Sunday, February 16, 2025

Friends of Friends (2002)

Original title: Die Freunde der Freunde

Gregor (Matthias Schweighöfer) is a boarding school pupil, a couple of months before final exams. To be precise, he’s going to a Gymnasium, the type of school you’d go to in Germany when college is a realistic proposition for you. In combination with the boarding school, and the way the kids in the movie relate to money, there’s a class assumption here – none of these kids has parents working in a factory, that’s for sure. Gregor’s closest friend is his roommate Artur (Florian Stetter), and these two are a study in contrasts – where Gregor apparently carries quite a few romantic notions about life and particularly love, Artur’s the wild one (if not an actual sociopath) who we can well imagine to get into the kind of trouble he won’t be able to slip out of easily in the future.

Right now, he’s just doing stuff like lying rather a lot – and implicitly betraying Gregor’s truancy habits to school authorities early on in the movie, though it’s never going to outright tell us thus – and encouraging threesomes with his girlfriend Pia (Jessica Schwarz) and Gregor.

Gregor’s drawn to Artur’s incipient dangerous life, but becomes distracted when he meets Billie (Sabine Timoteo), a young, single mother, with an evasive air of mystery and the kind of background rich kid Gregor clearly can’t quite comprehend. While Gregor is instantly smitten, Billie is acting hot and cold, perhaps using Gregor for things he’s not worldly enough to understand, perhaps genuinely feeling drawn to his still schoolboyish kind of innocence and having to step back for reasons of her own.

At the borders of the plot, there are elements of the strange: Gregor’s belief that there’s some fated other for everyone seemingly being true, ghosts that have appeared to Billie as well as to Artur at the moments of someone’s death.
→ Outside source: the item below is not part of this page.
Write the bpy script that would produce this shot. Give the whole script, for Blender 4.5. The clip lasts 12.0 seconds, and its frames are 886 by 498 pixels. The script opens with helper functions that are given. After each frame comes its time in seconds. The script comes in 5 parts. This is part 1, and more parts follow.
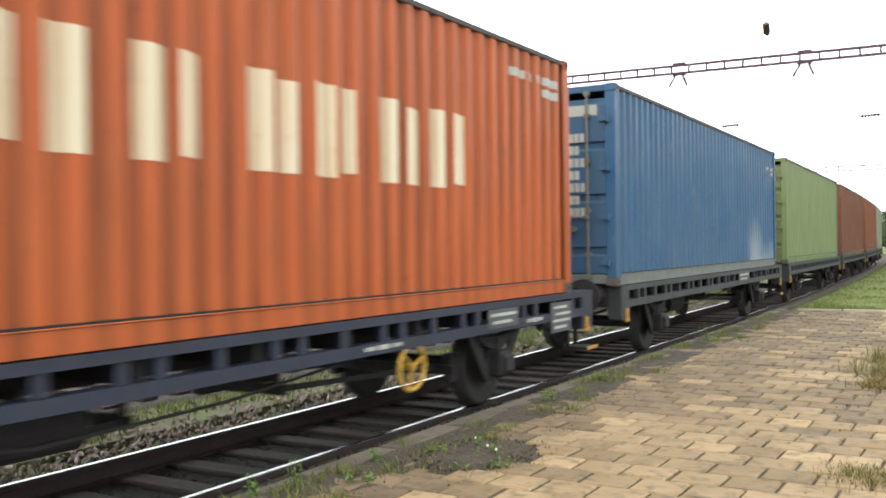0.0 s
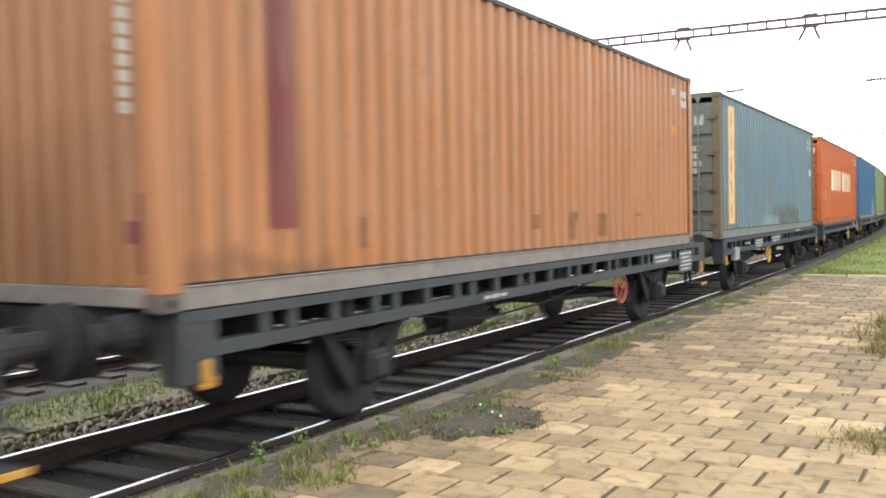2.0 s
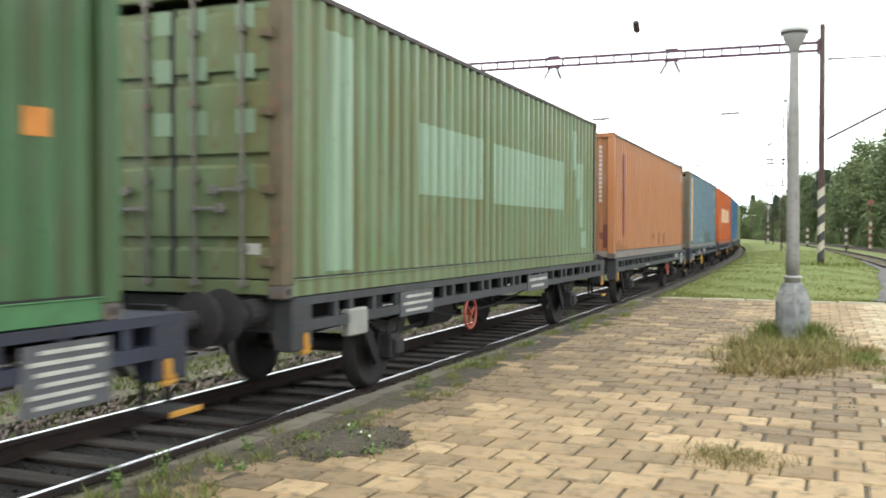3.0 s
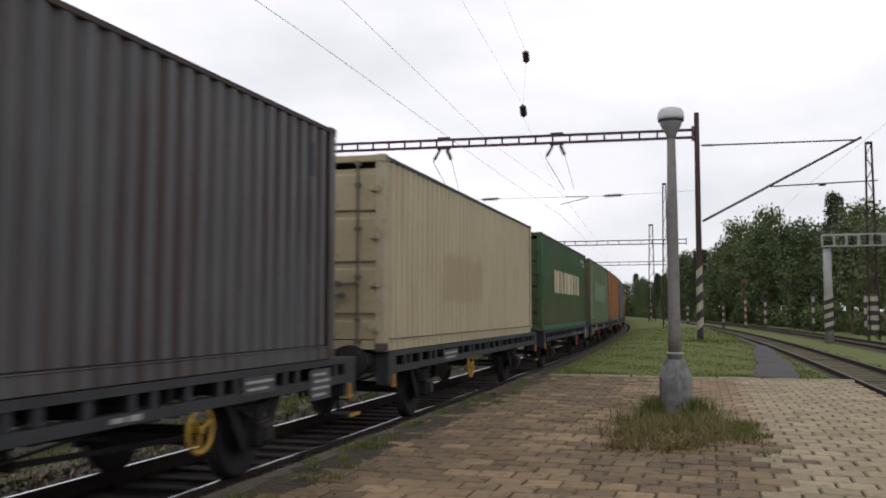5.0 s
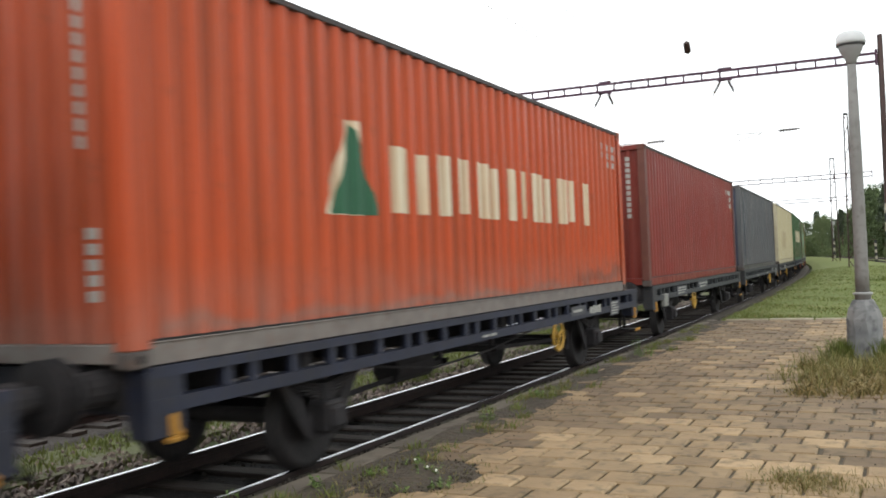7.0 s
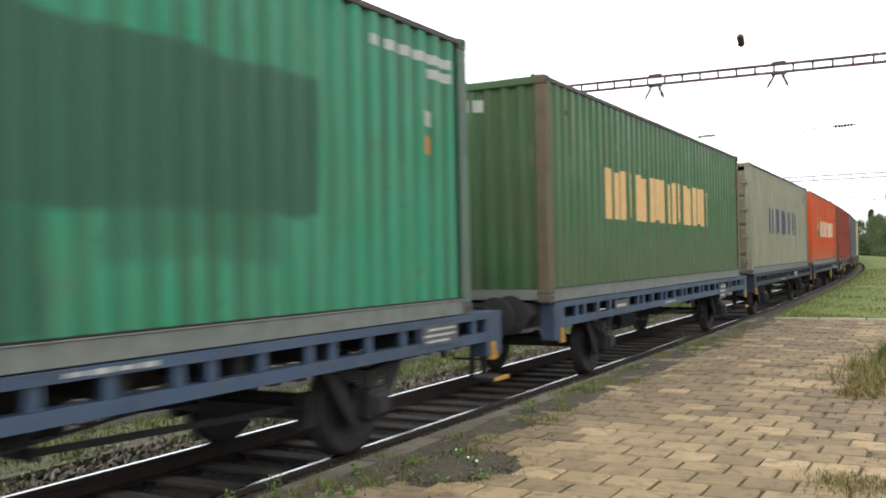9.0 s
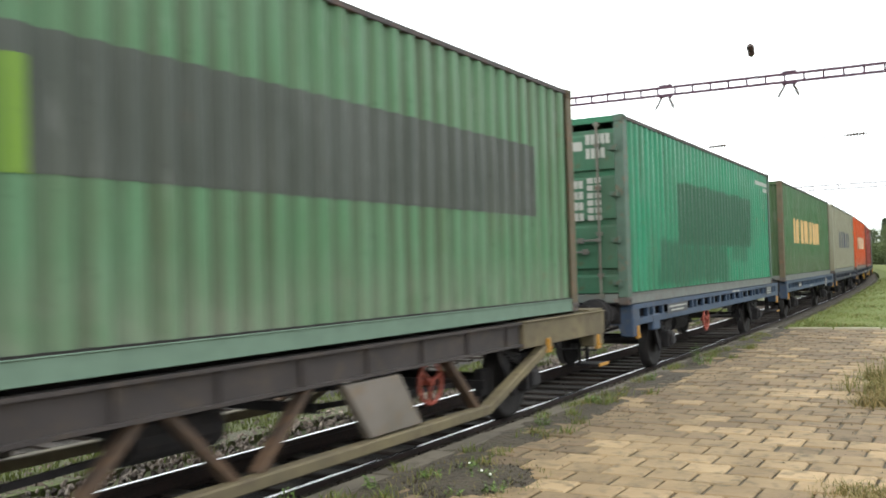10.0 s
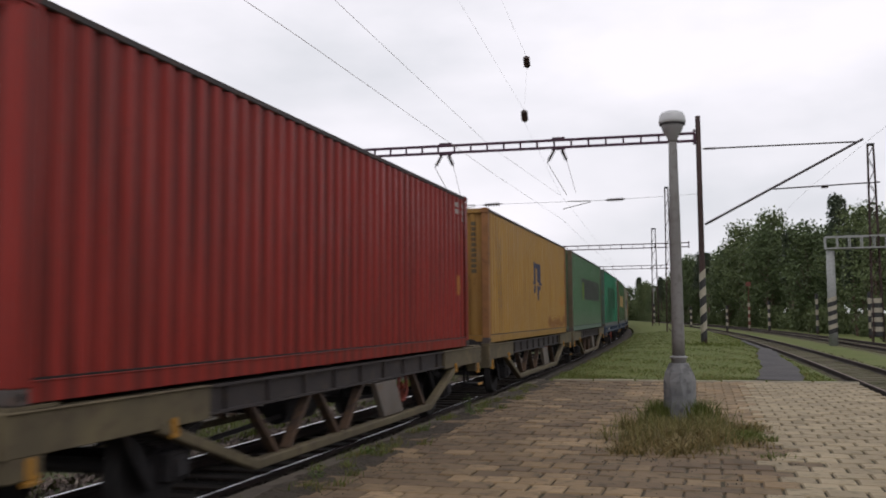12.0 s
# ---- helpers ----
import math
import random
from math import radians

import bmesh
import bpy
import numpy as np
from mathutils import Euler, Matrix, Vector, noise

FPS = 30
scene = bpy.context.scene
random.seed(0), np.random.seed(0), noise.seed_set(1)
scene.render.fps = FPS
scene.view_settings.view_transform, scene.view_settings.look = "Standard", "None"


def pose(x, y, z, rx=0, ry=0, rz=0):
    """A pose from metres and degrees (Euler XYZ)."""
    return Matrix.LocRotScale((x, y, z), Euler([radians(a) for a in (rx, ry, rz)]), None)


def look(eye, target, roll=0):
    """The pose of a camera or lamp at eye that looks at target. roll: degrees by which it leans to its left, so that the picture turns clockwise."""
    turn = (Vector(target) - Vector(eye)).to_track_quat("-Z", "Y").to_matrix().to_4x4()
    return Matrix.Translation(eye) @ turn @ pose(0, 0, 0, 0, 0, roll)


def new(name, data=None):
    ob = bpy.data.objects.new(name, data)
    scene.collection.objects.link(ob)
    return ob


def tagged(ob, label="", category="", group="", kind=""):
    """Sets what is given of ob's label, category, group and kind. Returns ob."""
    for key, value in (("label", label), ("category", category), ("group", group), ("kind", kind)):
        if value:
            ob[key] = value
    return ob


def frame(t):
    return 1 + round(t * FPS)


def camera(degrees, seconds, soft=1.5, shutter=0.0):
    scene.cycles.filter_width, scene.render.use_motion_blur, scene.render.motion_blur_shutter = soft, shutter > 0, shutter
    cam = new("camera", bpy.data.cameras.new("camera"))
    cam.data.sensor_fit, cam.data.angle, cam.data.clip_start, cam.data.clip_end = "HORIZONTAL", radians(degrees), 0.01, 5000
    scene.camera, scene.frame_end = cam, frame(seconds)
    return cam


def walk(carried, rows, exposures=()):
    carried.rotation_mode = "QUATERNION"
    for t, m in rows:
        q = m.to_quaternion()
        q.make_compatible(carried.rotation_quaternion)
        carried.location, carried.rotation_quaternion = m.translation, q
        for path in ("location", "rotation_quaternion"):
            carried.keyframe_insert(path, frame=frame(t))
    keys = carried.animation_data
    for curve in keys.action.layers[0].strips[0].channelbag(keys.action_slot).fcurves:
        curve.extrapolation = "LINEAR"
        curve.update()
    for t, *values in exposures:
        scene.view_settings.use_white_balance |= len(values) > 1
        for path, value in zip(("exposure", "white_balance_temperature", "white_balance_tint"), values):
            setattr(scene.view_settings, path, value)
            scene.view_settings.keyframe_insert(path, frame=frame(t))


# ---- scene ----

# ---- camera: a hand-held camera that stands still on the platform and pans ----
EYE = (0.0, 0.0, 1.79)
cam = camera(51.2, 12.0, soft=1.75, shutter=0.2)
# seconds, yaw, pitch, roll
LOOKS = [
    (0.0, 30.93, -0.18, 0.77), (0.5, 30.66, -0.28, 1.23), (1.0, 30.26, -1.37, 1.24), (1.5, 31.01, -1.44, 1.05),
    (2.0, 31.15, -2.15, 1.17), (2.5, 29.50, -1.52, 1.05), (3.0, 23.26, -1.04, -0.05), (3.5, 17.20, 0.55, -0.87),
    (3.7, 16.15, 1.32, -0.74), (4.5, 15.90, 3.20, -0.10), (5.3, 18.30, 3.99, 0.53), (5.5, 21.02, 3.15, 0.30),
    (6.0, 21.92, 0.41, 1.32), (6.5, 24.35, -0.10, 1.71), (7.0, 26.86, 1.00, 2.38), (9.0, 29.64, 0.52, 1.19),
    (9.5, 30.26, 0.63, 1.37), (10.0, 30.36, 1.32, 1.67), (10.3, 27.28, 1.97, 0.83), (10.5, 22.60, 3.46, -0.08),
    (11.0, 16.25, 3.19, -0.75), (11.5, 15.45, 3.98, 0.36), (12.0, 16.73, 4.15, 0.55),
]
EXPOSURES = [
    (0.0, -0.45, 6500, 10), (2.5, -0.10, 6500, 10), (3.0, -0.38, 6500, 10), (3.5, -0.68, 6500, 10), (3.7, -0.78, 6500, 11), (4.4, -1.3, 6500, 14), (5.3, -2.27, 6500, 22), (5.5, -2.25, 6500, 22),
    (6.0, -1.85, 6500, 17), (6.5, -1.32, 6500, 14), (7.0, -1.05, 6500, 13), (9.0, -0.82, 6500, 12), (10.0, -0.58, 6500, 10), (10.5, -0.76, 6500, 11),
    (11.0, -1.52, 6500, 15), (11.5, -2.07, 6500, 20), (12.0, -2.2, 6500, 22),
]
walk(cam, [(t, pose(*EYE, 90 + p, r, y)) for t, y, p, r in LOOKS], EXPOSURES)

# ---- world and sun: a bright overcast sky ----
world = bpy.data.worlds.new("overcast_sky")
scene.world = world
world.use_nodes = True
wn, wl = world.node_tree.nodes, world.node_tree.links
wn.clear()
SUN_EL, SUN_ROT = radians(44), radians(166)
sky = wn.new("ShaderNodeTexSky")
sky.sky_type, sky.sun_disc, sky.sun_elevation, sky.sun_rotation = "NISHITA", False, SUN_EL, SUN_ROT
sky.air_density, sky.dust_density = 1.2, 3.0
skyscale = wn.new("ShaderNodeMix")
skyscale.data_type, skyscale.blend_type = "RGBA", "MULTIPLY"
skyscale.inputs["Factor"].default_value = 1.0
skyscale.inputs["B"].default_value = (0.15, 0.15, 0.15, 1)
wl.new(sky.outputs[0], skyscale.inputs["A"])
wco = wn.new("ShaderNodeTexCoord")
wmap = wn.new("ShaderNodeMapping")
wmap.inputs["Scale"].default_value = (1.0, 1.0, 2.6)
wl.new(wco.outputs["Generated"], wmap.inputs["Vector"])
wnoise = wn.new("ShaderNodeTexNoise")
wnoise.inputs["Scale"].default_value, wnoise.inputs["Detail"].default_value = 2.4, 6
wl.new(wmap.outputs[0], wnoise.inputs["Vector"])
wramp = wn.new("ShaderNodeValToRGB")
wramp.color_ramp.elements[0].position, wramp.color_ramp.elements[0].color = 0.32, (3.4, 3.75, 3.75, 1)
wramp.color_ramp.elements[1].position, wramp.color_ramp.elements[1].color = 0.62, (4.95, 5.15, 5.15, 1)
wl.new(wnoise.outputs[0], wramp.inputs[0])
wmix = wn.new("ShaderNodeMix")
wmix.data_type = "RGBA"
wmix.inputs["Factor"].default_value = 0.88
wl.new(skyscale.outputs["Result"], wmix.inputs["A"])
wl.new(wramp.outputs[0], wmix.inputs["B"])
wbg = wn.new("ShaderNodeBackground")
wbg.inputs["Strength"].default_value = 1.0
wl.new(wmix.outputs["Result"], wbg.inputs["Color"])
wout = wn.new("ShaderNodeOutputWorld")
wl.new(wbg.outputs[0], wout.inputs["Surface"])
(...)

Whenever I write about German films, I tend to lament Germany’s deplorable lack of proper genre filmmaking. That’s certainly not director Dominik Graf’s fault, for Graf has made a career out of making genre films wherever he can get away with it, be it in the often much too worthy format of German TV crime movie series like “Tatort” and “Polizeiruf 110”, or in TV movies like this.

Proper genre movies, but not exactly straightforward ones, mind you, for one of the director’s main strengths is a willingness to be strange (or even outright Weird), hopefully causing a maximum of confusion in your typical German viewer of Saturday evening crime.

It has been ages since I’ve consciously watched anything directed by Graf, so I’m not even sure I wasn’t terribly confused or even annoyed by him the last time I encountered them myself.

The film at hand has elements of a crime drama, but these are mostly kept at the borders of what’s going on, suggested to be the parts of Artur’s life Gregor has just learned to ignore or choses not to see, as he choses to ignore or not see rather a lot of things around him.

I rather prefer to see the film as a ghost story, one told sideways and at an angle of the way ghost stories are usually told, but one carrying quite an emotional impact quite beyond the realm of jump scares, an impact that’s entwined with a sense of melancholy and sadness, a feeling of characters drifting in directions quite beyond their grasp, control, or perhaps even understanding.

Which does seem appropriate for something based on a Henry James tale of all things - though I doubt James would have been terribly happy with the nudity and the sometimes realistically coarse language in the film. Nor seems Graf’s masterful treatment of the confusion of being young very Jamesian to me – I am pretty sure Henry James was born middle-aged.

Die Freunde’s impact is carried by two things that stand very much in contrast – highly naturalistic acting by a great cast (young Schweighöfer was quite the thing, but Timoteo, Stetter and Schwarz are on the same level) and an incredibly thick mood of unreality. Graf shoots in the kind of grainy digital video that makes quite a few art-minded films of this era look ugly and cheap as hell, but hits exactly the point where this look turns the world of his film strange and off-kilter even when nothing strange or off-kilter is actually happening on screen. There’s a washed-out quality to the film’s reality that suggests a drift towards something inexplicable, and to my eyes, it’s pure magic, particularly combined with an electronic score by Sven Rossenbach and Florian van Volxem that is at once utterly of its time and perfectly outside of any time.

How Graf managed to get this approved by the never exactly weirdness-affine people in charge of German Publicly Owned TV, I can’t imagine. I’m just glad that he did.